_Task details_:
Select from the records below every line that has the word "seconds" in it.

_Data listing_:
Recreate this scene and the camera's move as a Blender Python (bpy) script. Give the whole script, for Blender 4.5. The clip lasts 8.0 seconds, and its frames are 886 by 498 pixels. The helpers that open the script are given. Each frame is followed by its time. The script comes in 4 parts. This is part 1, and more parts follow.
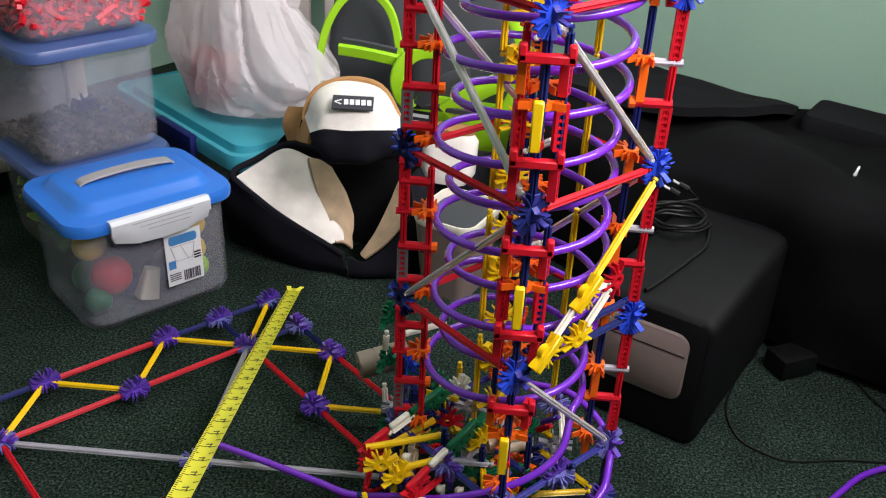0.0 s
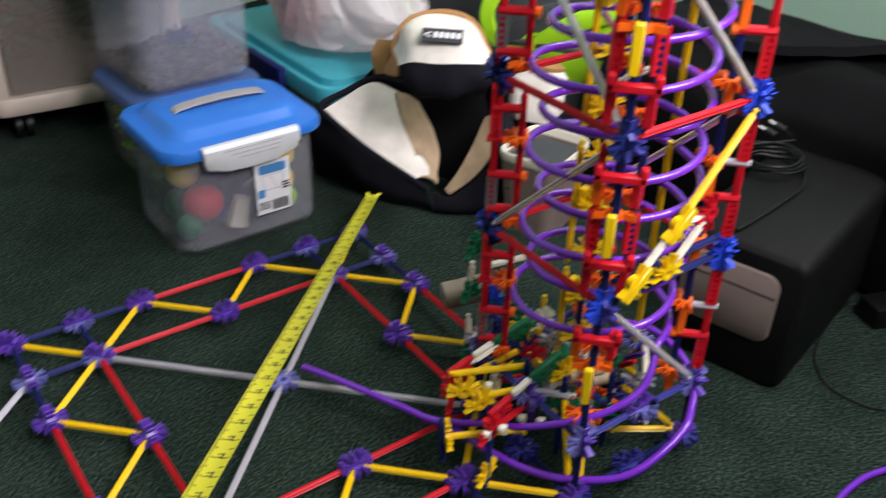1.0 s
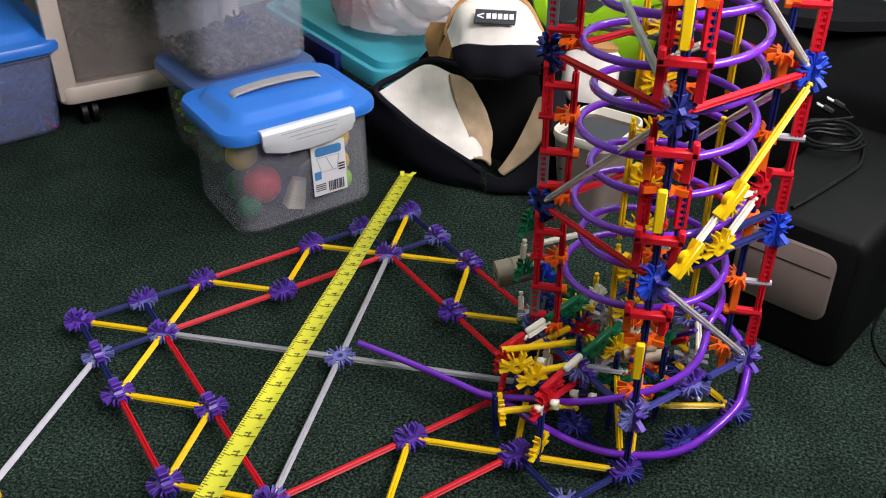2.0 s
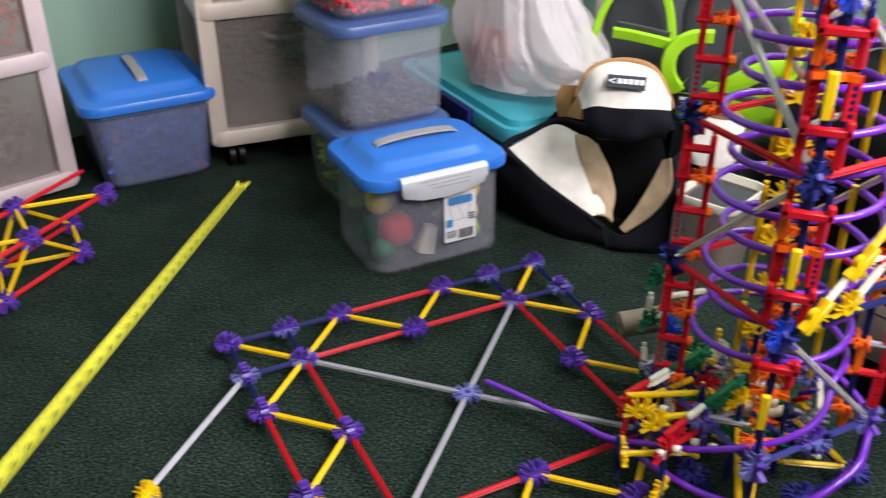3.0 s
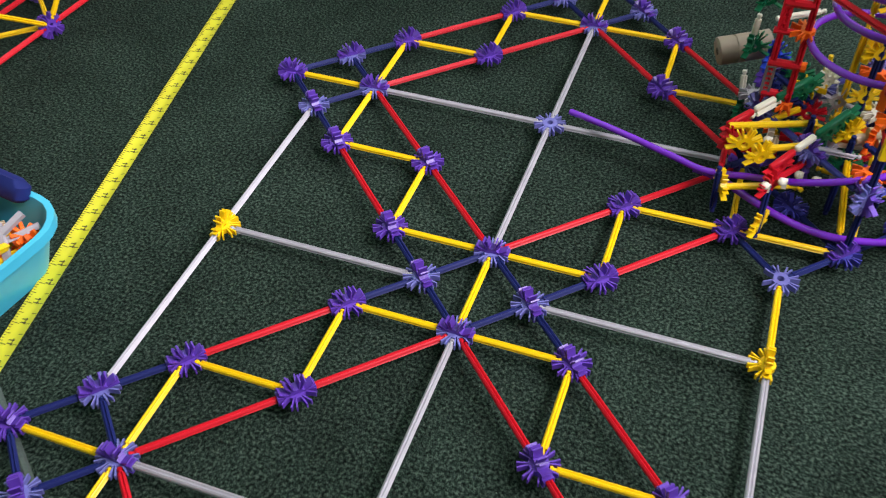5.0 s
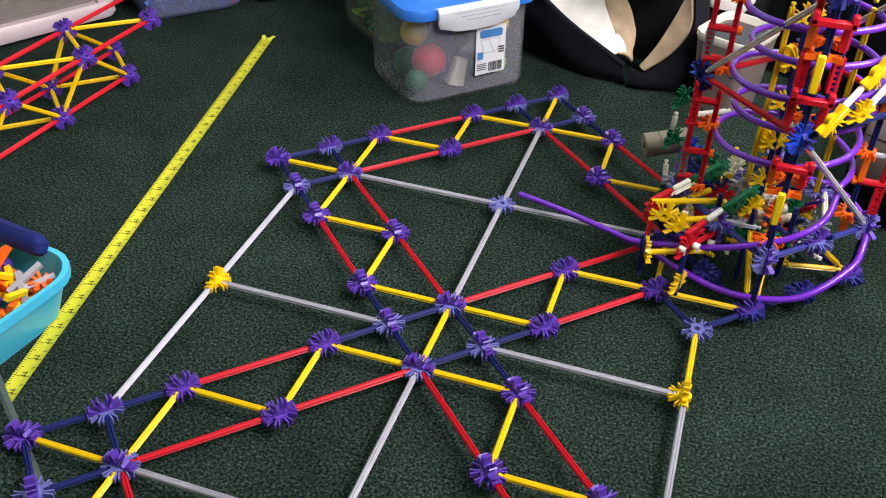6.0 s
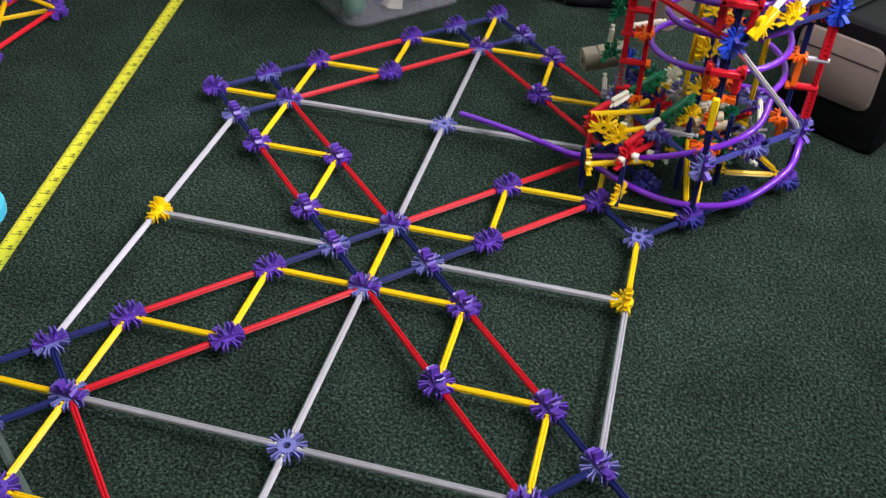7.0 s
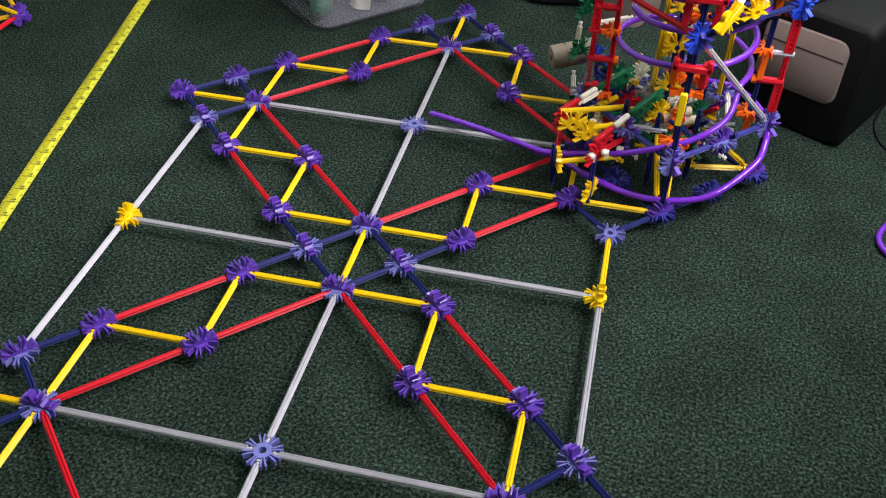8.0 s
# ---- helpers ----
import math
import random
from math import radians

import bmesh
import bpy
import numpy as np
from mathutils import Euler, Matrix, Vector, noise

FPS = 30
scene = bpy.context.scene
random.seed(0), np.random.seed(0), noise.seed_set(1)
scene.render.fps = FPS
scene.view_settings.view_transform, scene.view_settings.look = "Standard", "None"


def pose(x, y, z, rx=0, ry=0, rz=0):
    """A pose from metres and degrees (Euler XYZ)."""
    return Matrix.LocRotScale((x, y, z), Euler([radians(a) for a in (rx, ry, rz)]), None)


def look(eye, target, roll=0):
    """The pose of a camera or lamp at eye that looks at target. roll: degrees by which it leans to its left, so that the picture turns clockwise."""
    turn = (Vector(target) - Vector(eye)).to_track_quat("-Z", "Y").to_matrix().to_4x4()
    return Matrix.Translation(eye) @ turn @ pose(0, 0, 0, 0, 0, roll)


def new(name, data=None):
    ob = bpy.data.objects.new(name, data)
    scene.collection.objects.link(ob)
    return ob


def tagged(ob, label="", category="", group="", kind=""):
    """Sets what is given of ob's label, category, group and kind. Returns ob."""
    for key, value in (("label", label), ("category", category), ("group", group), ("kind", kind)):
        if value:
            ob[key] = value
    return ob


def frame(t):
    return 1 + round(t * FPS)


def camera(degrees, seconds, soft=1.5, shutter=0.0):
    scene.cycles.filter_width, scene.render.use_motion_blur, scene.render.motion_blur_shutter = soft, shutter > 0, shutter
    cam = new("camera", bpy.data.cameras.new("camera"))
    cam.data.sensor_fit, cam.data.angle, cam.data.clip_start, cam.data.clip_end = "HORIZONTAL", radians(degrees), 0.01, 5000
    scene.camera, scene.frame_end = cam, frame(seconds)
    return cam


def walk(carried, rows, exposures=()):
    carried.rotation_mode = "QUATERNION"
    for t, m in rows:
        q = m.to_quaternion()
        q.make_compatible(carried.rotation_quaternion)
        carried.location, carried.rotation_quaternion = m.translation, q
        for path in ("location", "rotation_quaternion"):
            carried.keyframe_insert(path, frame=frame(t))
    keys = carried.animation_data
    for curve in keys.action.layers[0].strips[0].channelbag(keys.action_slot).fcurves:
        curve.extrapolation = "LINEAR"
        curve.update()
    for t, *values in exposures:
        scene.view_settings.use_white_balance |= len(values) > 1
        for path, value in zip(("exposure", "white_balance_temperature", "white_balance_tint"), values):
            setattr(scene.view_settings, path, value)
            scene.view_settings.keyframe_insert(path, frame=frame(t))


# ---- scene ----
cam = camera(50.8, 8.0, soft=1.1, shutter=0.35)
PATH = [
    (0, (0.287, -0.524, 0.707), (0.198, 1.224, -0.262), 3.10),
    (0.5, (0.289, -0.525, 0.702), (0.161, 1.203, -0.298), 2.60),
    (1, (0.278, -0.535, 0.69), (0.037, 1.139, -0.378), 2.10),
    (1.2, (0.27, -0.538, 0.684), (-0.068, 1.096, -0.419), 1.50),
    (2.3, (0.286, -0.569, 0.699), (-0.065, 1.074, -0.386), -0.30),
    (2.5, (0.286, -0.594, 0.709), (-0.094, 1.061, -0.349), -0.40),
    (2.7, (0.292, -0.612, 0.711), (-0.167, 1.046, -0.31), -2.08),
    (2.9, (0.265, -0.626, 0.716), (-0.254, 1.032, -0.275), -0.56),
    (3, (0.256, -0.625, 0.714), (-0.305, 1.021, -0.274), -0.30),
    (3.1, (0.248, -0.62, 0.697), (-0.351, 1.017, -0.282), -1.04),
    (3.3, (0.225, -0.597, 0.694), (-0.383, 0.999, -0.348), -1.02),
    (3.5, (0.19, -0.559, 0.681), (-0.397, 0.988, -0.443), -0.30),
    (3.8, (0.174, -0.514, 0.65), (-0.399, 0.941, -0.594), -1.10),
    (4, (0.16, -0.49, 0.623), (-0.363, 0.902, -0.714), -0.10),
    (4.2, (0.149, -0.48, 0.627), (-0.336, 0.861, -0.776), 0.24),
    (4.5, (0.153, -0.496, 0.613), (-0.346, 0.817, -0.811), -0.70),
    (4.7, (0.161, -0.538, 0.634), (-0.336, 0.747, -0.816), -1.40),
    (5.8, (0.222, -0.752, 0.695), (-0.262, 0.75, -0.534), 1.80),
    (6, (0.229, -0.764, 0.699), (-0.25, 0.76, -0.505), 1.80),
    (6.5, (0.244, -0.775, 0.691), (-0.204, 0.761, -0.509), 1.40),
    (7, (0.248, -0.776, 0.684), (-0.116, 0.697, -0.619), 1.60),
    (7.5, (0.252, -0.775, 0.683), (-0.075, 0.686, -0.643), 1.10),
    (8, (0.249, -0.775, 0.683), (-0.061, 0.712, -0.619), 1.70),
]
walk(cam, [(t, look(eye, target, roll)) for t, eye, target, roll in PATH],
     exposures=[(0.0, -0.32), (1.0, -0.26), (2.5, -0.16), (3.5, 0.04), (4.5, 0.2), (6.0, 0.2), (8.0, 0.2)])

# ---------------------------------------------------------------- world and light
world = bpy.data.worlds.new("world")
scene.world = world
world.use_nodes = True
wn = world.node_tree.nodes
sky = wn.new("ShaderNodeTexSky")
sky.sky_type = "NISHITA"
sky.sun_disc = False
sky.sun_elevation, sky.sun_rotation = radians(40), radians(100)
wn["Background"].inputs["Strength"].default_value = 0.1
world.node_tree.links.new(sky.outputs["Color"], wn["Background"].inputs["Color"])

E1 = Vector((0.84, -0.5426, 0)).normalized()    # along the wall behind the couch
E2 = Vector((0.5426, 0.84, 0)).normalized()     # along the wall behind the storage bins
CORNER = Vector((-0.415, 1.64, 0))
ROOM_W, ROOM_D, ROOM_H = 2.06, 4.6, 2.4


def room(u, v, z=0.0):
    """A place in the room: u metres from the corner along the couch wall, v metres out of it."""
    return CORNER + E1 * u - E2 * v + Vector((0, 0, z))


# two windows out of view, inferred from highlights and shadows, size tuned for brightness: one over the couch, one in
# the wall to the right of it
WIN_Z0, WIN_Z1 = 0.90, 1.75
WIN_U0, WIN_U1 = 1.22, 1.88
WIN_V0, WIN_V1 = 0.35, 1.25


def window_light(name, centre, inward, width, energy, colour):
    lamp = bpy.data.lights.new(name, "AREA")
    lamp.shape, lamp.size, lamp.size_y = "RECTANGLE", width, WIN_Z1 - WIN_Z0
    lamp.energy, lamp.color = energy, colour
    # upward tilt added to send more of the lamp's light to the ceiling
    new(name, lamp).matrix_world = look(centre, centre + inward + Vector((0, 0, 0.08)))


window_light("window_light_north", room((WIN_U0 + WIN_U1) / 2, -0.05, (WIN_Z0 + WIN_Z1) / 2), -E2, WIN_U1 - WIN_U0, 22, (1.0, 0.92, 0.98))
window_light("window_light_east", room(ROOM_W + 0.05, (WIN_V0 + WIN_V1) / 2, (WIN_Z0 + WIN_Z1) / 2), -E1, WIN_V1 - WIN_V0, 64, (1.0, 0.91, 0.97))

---

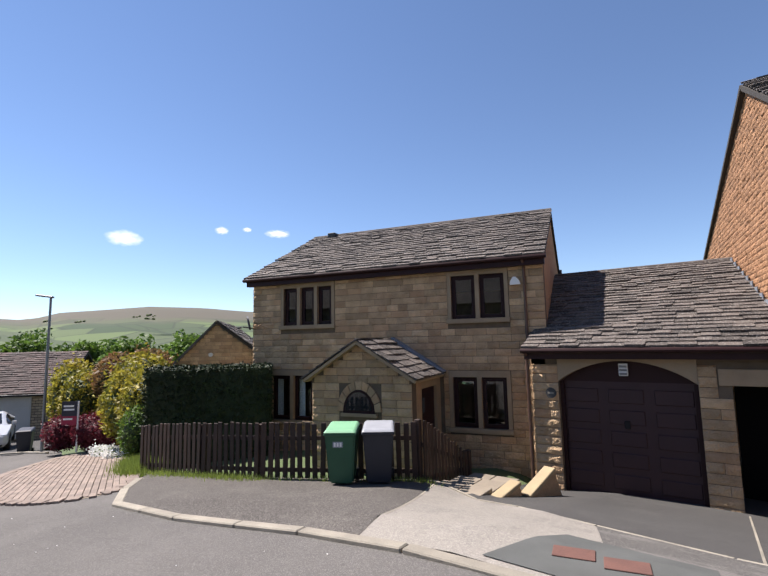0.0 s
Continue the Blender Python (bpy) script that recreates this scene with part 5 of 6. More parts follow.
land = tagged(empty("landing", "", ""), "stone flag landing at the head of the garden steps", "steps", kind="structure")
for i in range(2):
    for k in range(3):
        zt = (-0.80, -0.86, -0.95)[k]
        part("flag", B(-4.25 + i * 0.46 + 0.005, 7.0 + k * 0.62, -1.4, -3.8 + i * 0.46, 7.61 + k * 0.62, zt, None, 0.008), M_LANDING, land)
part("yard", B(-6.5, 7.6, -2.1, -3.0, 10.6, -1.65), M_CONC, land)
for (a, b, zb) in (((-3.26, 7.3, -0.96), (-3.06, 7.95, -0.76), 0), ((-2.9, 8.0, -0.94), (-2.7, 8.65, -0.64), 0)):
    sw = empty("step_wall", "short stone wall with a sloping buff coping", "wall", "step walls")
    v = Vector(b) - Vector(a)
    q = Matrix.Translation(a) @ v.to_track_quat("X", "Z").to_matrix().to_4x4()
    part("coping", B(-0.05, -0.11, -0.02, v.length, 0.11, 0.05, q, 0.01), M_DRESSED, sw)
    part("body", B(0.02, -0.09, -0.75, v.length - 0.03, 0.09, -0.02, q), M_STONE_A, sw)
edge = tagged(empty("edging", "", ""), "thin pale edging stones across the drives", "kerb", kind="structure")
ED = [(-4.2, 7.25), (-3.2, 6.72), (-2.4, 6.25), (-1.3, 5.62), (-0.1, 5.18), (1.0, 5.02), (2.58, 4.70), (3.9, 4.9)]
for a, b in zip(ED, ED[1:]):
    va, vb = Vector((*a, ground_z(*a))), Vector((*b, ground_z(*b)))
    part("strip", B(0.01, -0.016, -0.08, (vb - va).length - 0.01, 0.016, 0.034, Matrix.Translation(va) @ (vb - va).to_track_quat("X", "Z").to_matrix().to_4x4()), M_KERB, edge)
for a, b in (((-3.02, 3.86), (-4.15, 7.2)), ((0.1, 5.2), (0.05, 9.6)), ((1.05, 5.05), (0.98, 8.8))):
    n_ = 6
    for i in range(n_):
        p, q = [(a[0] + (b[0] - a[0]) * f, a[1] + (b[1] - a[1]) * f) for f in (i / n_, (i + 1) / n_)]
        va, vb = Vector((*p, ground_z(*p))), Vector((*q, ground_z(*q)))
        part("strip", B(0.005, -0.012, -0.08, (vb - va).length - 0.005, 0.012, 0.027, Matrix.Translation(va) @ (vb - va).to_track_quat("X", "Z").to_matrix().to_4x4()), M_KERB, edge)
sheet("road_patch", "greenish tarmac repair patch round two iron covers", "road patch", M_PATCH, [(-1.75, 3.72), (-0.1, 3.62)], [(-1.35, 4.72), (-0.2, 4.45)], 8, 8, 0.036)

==

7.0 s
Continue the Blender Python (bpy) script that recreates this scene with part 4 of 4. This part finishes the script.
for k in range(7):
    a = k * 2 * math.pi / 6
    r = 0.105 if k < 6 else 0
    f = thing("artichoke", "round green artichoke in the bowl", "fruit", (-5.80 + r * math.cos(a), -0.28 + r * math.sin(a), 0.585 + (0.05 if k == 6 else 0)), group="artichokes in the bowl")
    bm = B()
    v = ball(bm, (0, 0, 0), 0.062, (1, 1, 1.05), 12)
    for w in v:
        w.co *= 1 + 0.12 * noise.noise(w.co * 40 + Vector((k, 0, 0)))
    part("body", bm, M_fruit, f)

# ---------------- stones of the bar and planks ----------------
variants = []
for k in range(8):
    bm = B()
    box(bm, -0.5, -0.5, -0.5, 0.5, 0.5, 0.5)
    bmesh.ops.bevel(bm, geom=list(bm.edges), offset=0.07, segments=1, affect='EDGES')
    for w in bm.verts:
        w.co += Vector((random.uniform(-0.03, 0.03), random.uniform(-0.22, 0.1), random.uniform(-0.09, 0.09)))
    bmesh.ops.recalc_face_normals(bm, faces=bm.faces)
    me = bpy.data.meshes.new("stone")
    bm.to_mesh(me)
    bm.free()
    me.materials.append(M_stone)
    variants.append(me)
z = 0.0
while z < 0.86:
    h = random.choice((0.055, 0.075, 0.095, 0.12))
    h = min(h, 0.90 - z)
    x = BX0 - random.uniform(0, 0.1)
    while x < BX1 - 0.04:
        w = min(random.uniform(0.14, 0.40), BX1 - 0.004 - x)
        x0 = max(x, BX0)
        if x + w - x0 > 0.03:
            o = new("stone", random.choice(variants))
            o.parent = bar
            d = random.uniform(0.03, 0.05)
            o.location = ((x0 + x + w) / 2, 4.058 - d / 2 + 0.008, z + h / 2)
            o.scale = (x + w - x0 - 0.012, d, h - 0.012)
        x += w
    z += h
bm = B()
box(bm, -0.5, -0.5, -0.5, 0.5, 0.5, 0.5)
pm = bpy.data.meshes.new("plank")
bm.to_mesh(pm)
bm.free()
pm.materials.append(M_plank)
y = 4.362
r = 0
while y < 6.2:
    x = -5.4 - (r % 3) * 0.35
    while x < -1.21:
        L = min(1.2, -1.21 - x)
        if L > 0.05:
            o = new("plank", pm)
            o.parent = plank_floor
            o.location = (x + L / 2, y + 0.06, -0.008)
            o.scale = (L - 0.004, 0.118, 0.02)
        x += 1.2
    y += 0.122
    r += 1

_Output_:
Recreate this scene and the camera's move as a Blender Python (bpy) script. Give the whole script, for Blender 4.5. The clip lasts 8.0 seconds, and its frames are 886 by 498 pixels. The helpers that open the script are given. Each frame is followed by its time. The script comes in 4 parts. This is part 1, and more parts follow.
def camera(degrees, seconds, soft=1.5, shutter=0.0):
    scene.camera, scene.frame_end = cam, frame(seconds)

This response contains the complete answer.